SHORT TASK: Identify all lines of the data containing the string "roll" and copy them.

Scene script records
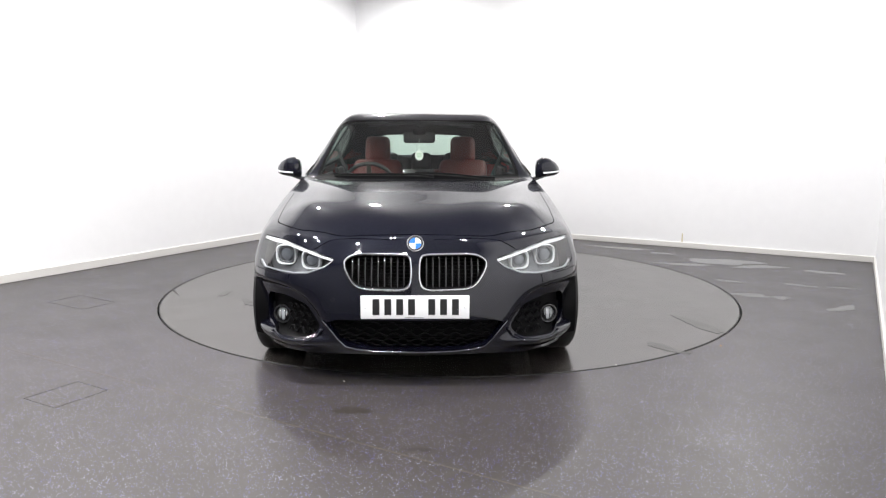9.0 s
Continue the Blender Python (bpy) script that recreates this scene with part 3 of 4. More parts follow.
def build_skin():
    bm = SKIN
    loops = {}

    def seam(key, view, loop, gap=0.0):
        loops[key] = (view, loop, offset_loop(loop, gap) if gap else loop)
        score_loop(bm, view, loop)
        if gap:
            score_loop(bm, view, loops[key][2])

    circle = lambda cx, cz, r: [Vector((cx + r * math.cos(2 * math.pi * i / 40), cz + r * math.sin(2 * math.pi * i / 40))) for i in range(40)]
    seam("arch_f", "side", circle(AXLE, HUB_Z, 0.326))
    seam("arch_r", "side", circle(-AXLE, HUB_Z, 0.326))
    dlo = rounded([(0.57, 0.955), (0.38, 1.097), (0.15, 1.235), (-0.07, 1.303), (-0.40, 1.328), (-0.75, 1.322), (-1.02, 1.288), (-1.23, 1.210), (-1.335, 1.105), (-1.305, 1.012), (-0.50, 0.972)], 0.07)
    seam("dlo", "side", dlo)
    seam("door_glass", "side", rounded([(0.465, 0.975), (0.32, 1.10), (0.115, 1.223), (-0.09, 1.284), (-0.40, 1.308), (-0.635, 1.308), (-0.46, 0.986)], 0.025))
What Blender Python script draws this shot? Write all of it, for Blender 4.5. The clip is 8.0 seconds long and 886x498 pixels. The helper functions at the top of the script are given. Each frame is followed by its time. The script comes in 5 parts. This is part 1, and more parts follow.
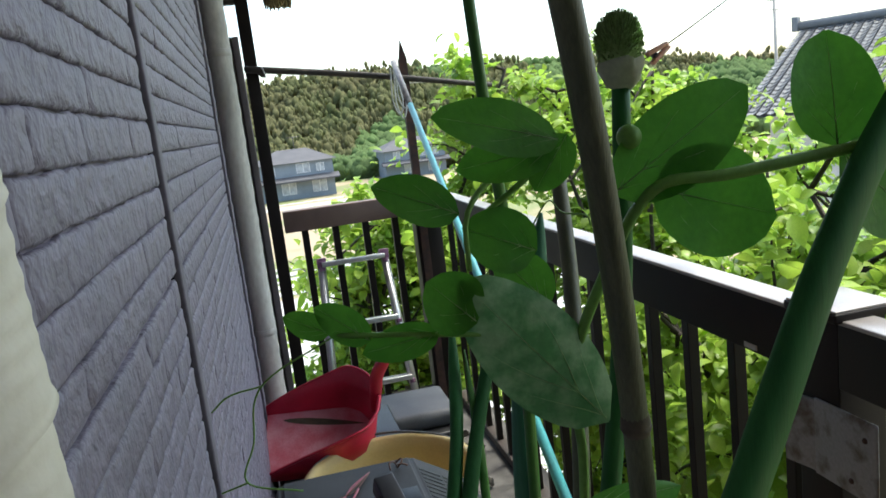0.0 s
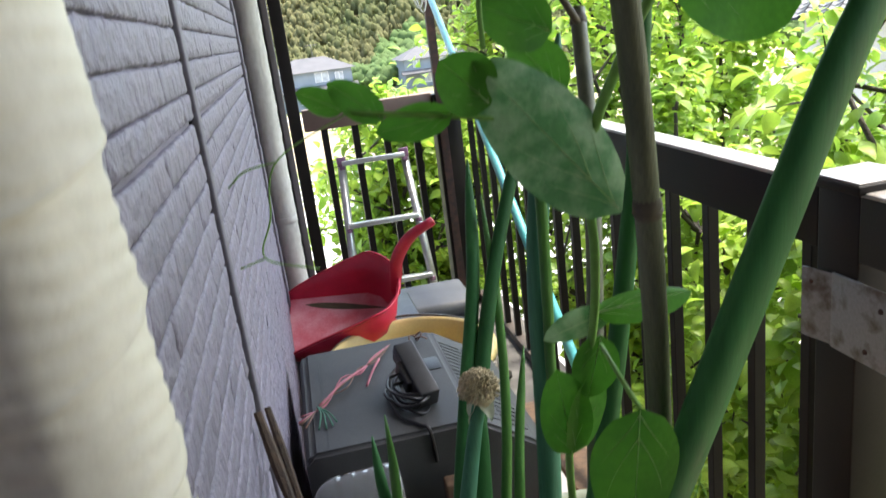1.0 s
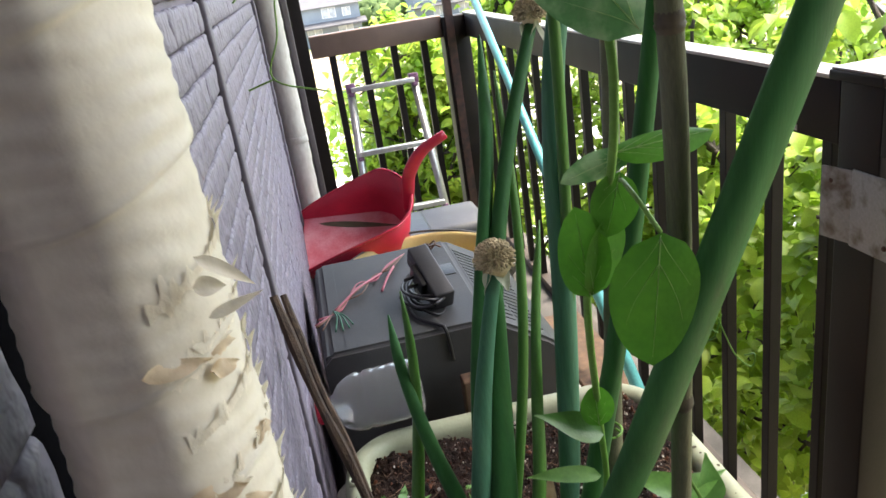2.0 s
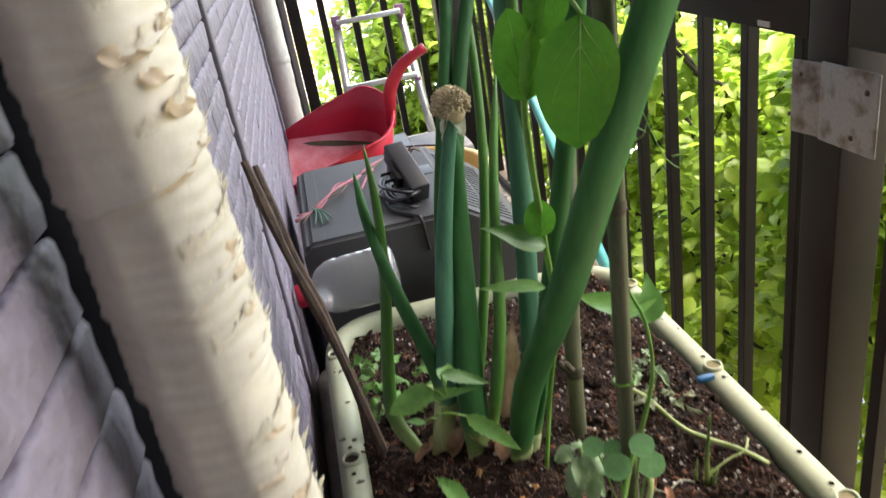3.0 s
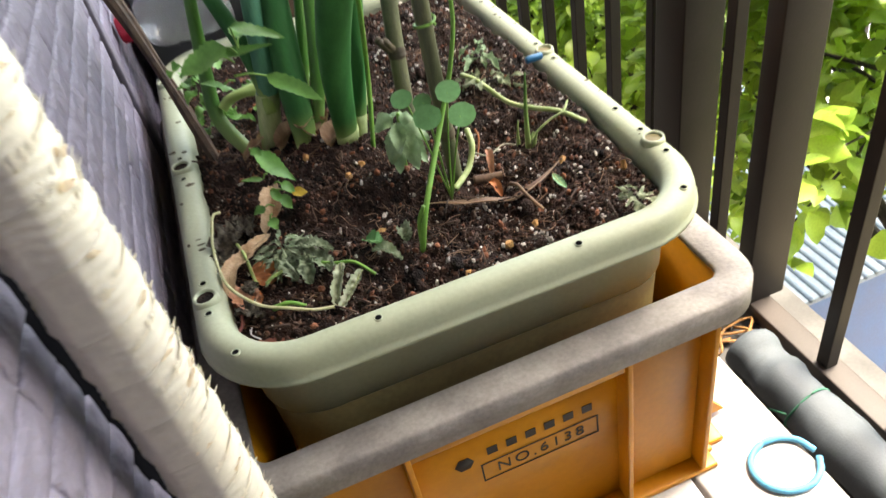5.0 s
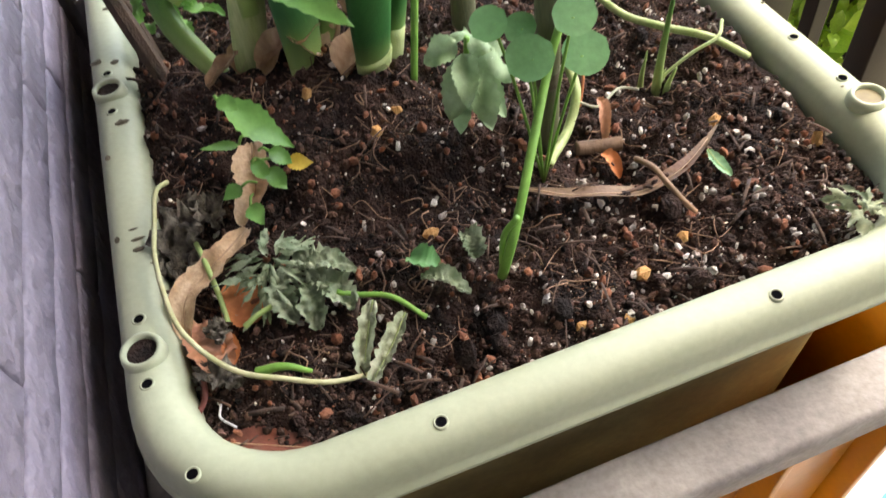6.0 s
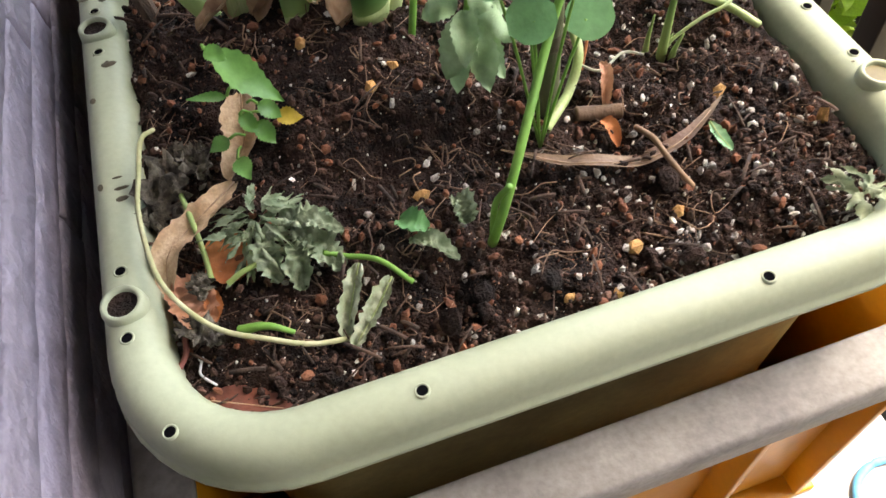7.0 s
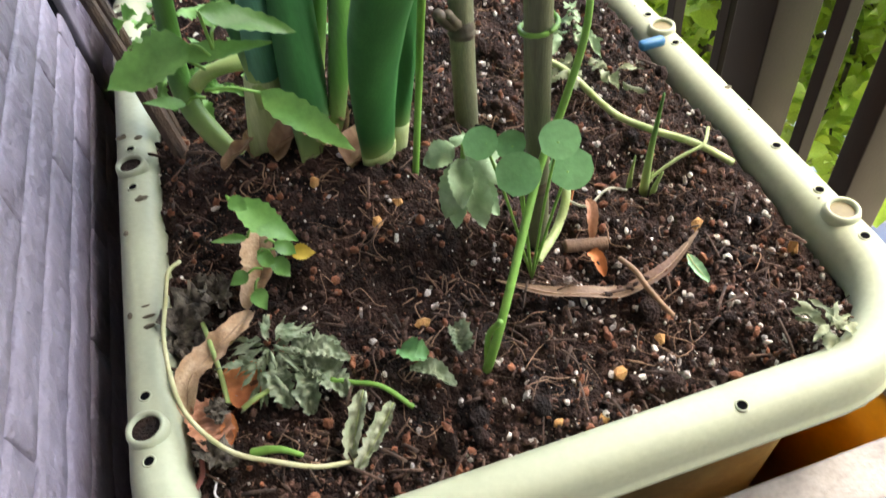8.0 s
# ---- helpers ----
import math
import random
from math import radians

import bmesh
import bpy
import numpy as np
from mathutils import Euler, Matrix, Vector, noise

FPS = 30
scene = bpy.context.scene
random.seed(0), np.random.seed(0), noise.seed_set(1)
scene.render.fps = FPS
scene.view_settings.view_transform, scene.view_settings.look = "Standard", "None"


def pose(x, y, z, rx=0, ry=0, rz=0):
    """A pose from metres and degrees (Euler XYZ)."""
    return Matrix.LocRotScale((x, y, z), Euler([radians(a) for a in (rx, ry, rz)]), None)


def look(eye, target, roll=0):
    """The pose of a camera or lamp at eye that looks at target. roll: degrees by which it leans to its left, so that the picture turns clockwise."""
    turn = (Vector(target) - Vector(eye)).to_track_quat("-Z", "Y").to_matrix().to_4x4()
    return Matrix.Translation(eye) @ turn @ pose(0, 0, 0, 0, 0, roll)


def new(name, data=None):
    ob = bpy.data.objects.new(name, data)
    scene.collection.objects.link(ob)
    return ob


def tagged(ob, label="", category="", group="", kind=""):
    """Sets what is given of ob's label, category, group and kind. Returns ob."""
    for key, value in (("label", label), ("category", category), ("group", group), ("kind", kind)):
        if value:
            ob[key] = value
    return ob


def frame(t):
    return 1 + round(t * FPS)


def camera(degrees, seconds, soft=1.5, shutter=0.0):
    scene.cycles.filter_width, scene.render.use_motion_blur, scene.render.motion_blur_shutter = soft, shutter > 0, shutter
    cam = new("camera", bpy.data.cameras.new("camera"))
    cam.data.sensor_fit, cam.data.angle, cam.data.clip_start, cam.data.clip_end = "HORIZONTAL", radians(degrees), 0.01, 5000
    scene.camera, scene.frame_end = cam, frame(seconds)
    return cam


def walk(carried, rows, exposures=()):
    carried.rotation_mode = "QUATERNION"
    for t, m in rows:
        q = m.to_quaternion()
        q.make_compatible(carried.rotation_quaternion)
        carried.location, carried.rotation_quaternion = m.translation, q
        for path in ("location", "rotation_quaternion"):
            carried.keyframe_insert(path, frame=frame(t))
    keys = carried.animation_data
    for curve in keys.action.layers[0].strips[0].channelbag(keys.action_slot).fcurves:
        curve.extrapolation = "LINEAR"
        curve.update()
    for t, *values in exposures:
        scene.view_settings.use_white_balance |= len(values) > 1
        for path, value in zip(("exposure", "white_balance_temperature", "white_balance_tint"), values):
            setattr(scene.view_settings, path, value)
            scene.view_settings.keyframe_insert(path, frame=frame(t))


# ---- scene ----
cam = camera(61.32, 8.0, shutter=0.3)
PATH = [
    (0, -0.0413, 0.0207, 1.3376, 79.78, 6.71, -13.75),
    (0.5, -0.0380, 0.0163, 1.3327, 76.32, 7.14, -13.07),
    (1, -0.0481, 0.0064, 1.2778, 73.21, 7.04, -12.19),
    (1.5, -0.0663, 0.0016, 1.2357, 70.78, 7.54, -11.78),
    (2.8, -0.0415, -0.0284, 1.1743, 65.37, 9.19, -12.09),
    (3, -0.0508, -0.0650, 1.1505, 64.70, 9.17, -12.28),
    (3.5, -0.0558, -0.1690, 1.1479, 62.76, 9.28, -13.19),
    (4, -0.0529, -0.1984, 1.1429, 59.29, 9.83, -15.94),
    (4.5, -0.0539, -0.2066, 1.1216, 54.69, 10.33, -19.30),
    (4.7, -0.0326, -0.1986, 1.0832, 52.69, 10.40, -20.46),
    (5.8, 0.0072, 0.1019, 0.9518, 39.75, 6.96, -21.32),
    (6, 0.0037, 0.1142, 0.9410, 38.46, 6.21, -20.52),
    (6.5, 0.0026, 0.1306, 0.9216, 34.65, 3.86, -18.53),
    (7, 0.0105, 0.1238, 0.9400, 34.56, 4.47, -18.66),
    (7.5, 0.0231, 0.1187, 0.9621, 36.74, 4.73, -18.41),
    (8, 0.0211, 0.1179, 0.9800, 41.13, 5.39, -17.96),
]
EXPOSURES = [(0.0, 1.9, 6700, 2), (0.5, 2.3, 6850, 3), (1.0, 2.85, 7050, 6), (1.5, 3.05, 7300, 8), (3.0, 3.4, 7800, 11), (3.5, 3.55, 8000, 10), (4.5, 3.6, 7700, 6), (6.0, 3.95, 7600, 11), (7.5, 3.92, 7500, 9), (8.0, 4.05, 7450, 9)]
walk(cam, [(row[0], pose(*row[1:])) for row in PATH], EXPOSURES)

# ---- light ----
world = bpy.data.worlds.new("sky")
scene.world = world
world.use_nodes = True
wn, wl = world.node_tree.nodes, world.node_tree.links
sky = wn.new("ShaderNodeTexSky")
sky.sky_type, sky.sun_disc = "NISHITA", False
SUN_ELEVATION, SUN_ROTATION = radians(66), radians(76)
sky.sun_elevation, sky.sun_rotation = SUN_ELEVATION, SUN_ROTATION
sky.air_density, sky.dust_density, sky.ozone_density = 1.0, 3.0, 1.0
wn["Background"].inputs["Strength"].default_value = 0.15
wl.new(sky.outputs["Color"], wn["Background"].inputs["Color"])
sun_dir = Vector((math.sin(SUN_ROTATION) * math.cos(SUN_ELEVATION), math.cos(SUN_ROTATION) * math.cos(SUN_ELEVATION), math.sin(SUN_ELEVATION)))
sun = new("sun", bpy.data.lights.new("sun", "SUN"))
sun.data.energy, sun.data.angle, sun.data.color = 1.3, radians(15), (1.0, 0.97, 0.93)
sun.matrix_world = look(sun_dir * 30, (0, 0, 0))


# ---- materials ----
def material(name, colour, rough=0.6, second=None, scale=40.0, fine=400.0, bump=0.15, metal=0.0, fine_amount=0.25, spread=(0.35, 0.65), specular=0.5, vary=0.0, stretch=(1, 1, 1), depth=0.002, island=0.0, transmit=0.0, base=None):
    """A surface with a large and a fine variation of colour and a fine relief."""
    m = bpy.data.materials.new(name)
    m.use_nodes = True
    n, l = m.node_tree.nodes, m.node_tree.links
    b = n["Principled BSDF"]
    b.inputs["Roughness"].default_value, b.inputs["Metallic"].default_value = rough, metal
    b.inputs["Specular IOR Level"].default_value = specular
    co = n.new("ShaderNodeTexCoord")
    mp = n.new("ShaderNodeMapping")
    mp.inputs["Scale"].default_value = stretch
    l.new(co.outputs["Object"], mp.inputs["Vector"])
    big, small = n.new("ShaderNodeTexNoise"), n.new("ShaderNodeTexNoise")
    for tex, s, d in ((big, scale, 5), (small, fine, 3)):
        tex.inputs["Scale"].default_value, tex.inputs["Detail"].default_value = s, d
        l.new(mp.outputs["Vector"], tex.inputs["Vector"])
    ramp = n.new("ShaderNodeValToRGB")
    ramp.color_ramp.elements[0].position, ramp.color_ramp.elements[1].position = spread
    second = second or tuple(c * 0.7 for c in colour)
    ramp.color_ramp.elements[0].color, ramp.color_ramp.elements[1].color = (*second, 1), (*colour, 1)
    l.new(big.outputs["Fac"], ramp.inputs["Fac"])
    mix = n.new("ShaderNodeMix")
    mix.data_type, mix.blend_type = "RGBA", "OVERLAY"
    mix.inputs["Factor"].default_value = fine_amount
    l.new(ramp.outputs["Color"], mix.inputs[6])
    l.new(small.outputs["Fac"], mix.inputs[7])
    out = mix.outputs[2]
    if base:
        # another colour towards the foot of the thing: base is (colour, height where it ends, height where the main colour begins)
        sep, foot, blend = n.new("ShaderNodeSeparateXYZ"), n.new("ShaderNodeMapRange"), n.new("ShaderNodeMix")
        l.new(co.outputs["Object"], sep.inputs["Vector"])
        foot.inputs["From Min"].default_value, foot.inputs["From Max"].default_value = base[1], base[2]
        foot.interpolation_type = "SMOOTHSTEP"
        l.new(sep.outputs["Z"], foot.inputs["Value"])
        blend.data_type = "RGBA"
        blend.inputs[6].default_value = (*base[0], 1)
        l.new(foot.outputs["Result"], blend.inputs[0])
        l.new(out, blend.inputs[7])
        out = blend.outputs[2]
    if vary or island:
        src = n.new("ShaderNodeNewGeometry").outputs["Random Per Island"] if island else n.new("ShaderNodeObjectInfo").outputs["Random"]
        hsv, rng = n.new("ShaderNodeHueSaturation"), n.new("ShaderNodeMapRange")
        rng.inputs["To Min"].default_value, rng.inputs["To Max"].default_value = 1 - (vary or island), 1 + (vary or island)
        l.new(src, rng.inputs["Value"])
        l.new(rng.outputs["Result"], hsv.inputs["Value"])
        l.new(out, hsv.inputs["Color"])
        out = hsv.outputs["Color"]
    l.new(out, b.inputs["Base Color"])
    rr = n.new("ShaderNodeMapRange")
    rr.inputs["To Min"].default_value, rr.inputs["To Max"].default_value = max(0, rough - 0.12), min(1, rough + 0.12)
    l.new(big.outputs["Fac"], rr.inputs["Value"])
    l.new(rr.outputs["Result"], b.inputs["Roughness"])
    if bump:
        bp = n.new("ShaderNodeBump")
        bp.inputs["Strength"].default_value, bp.inputs["Distance"].default_value = bump, depth
        l.new(small.outputs["Fac"], bp.inputs["Height"])
        l.new(bp.outputs["Normal"], b.inputs["Normal"])
    if transmit:
        tr, sh = n.new("ShaderNodeBsdfTranslucent"), n.new("ShaderNodeMixShader")
        sh.inputs[0].default_value = transmit
        l.new(out, tr.inputs["Color"])
        l.new(b.outputs[0], sh.inputs[1])
        l.new(tr.outputs[0], sh.inputs[2])
        l.new(sh.outputs[0], n["Material Output"].inputs["Surface"])
    return m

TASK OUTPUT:
def look(eye, target, roll=0):
    """The pose of a camera or lamp at eye that looks at target. roll: degrees by which it leans to its left, so that the picture turns clockwise."""
    return Matrix.Translation(eye) @ turn @ pose(0, 0, 0, 0, 0, roll)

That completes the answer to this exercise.